US-brokered agreement marks a major breakthrough in relations between the two countries, which have formally been at war since Israel’s creation in 1948.

Lebanese President Michel Aoun has announced his country’s acceptance of the US-brokered maritime border deal with Israel, saying talks had come to “a positive end”.

The deal represents a “historic achievement” in which Lebanon regains 860sq km (332sq miles) of disputed maritime territory in the Mediterranean Sea that is home to offshore gasfields, Aoun said on Thursday.

However, he insisted it did not pave the way for the normalisation of relations with Israel.

The agreement to establish the maritime border followed months of talks mediated by senior US official Amos Hochstein. It represents a major breakthrough in relations between the two countries, which have formally been at war since Israel’s creation in 1948.

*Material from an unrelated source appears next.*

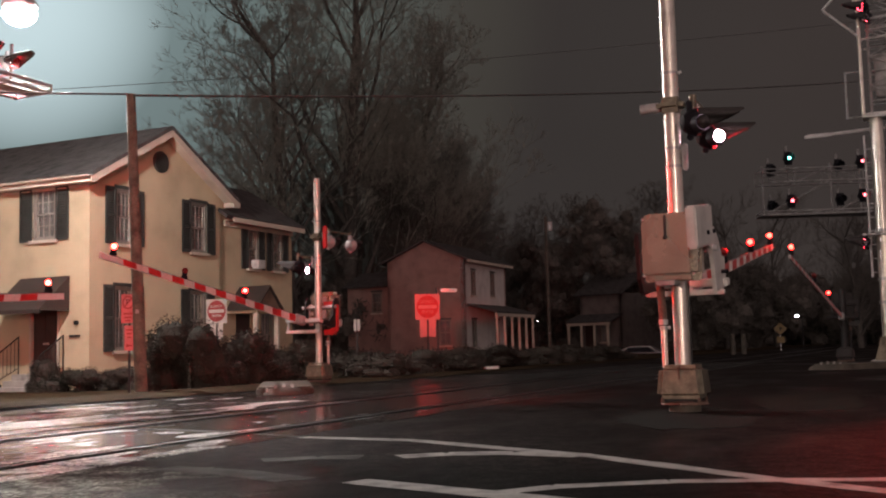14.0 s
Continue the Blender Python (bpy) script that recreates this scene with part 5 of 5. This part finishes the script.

“This indirect agreement responds to Lebanese demands and maintains all our rights,” Aoun said in a televised speech.

Aoun made the announcement hours after meeting with caretaker Prime Minister Najib Mikati and Speaker Nabih Berri, who received copies of Hochstein’s latest iteration of the agreement this week.

US President Joe Biden on Tuesday said both countries agreed to “formally” end their maritime border dispute and their leaders told him they were ready to take the next steps.

Israel’s cabinet on Wednesday voted in favour of the US-brokered deal by a “large majority” The agreement will be forwarded to the Knesset, or parliament, for a two-week review before a final cabinet vote.

Lebanon hopes demarcating the border will pave the way for gas exploration and will help lift it out of its crippling economic crisis.

“I hope the end of these negotiations is the promising start to placing the cornerstone for the economic growth that Lebanon needs through extracting oil and gas, which would add stability, security and development that our nation Lebanon needs,” Aoun said.

Israel, meanwhile, also plans to exploit the gas reserves and hopes the deal will reduce the risk of war with Hezbollah, a Lebanese political party backed by Iran.

The agreement stipulates the disputed waters will be divided along a line straddling the Qana natural gasfield. Gas production would be based on the Lebanese side, but Israel would be compensated for gas extracted from its side of the line.

Lebanon has been working with French energy giant Total on preparations for exploring the field.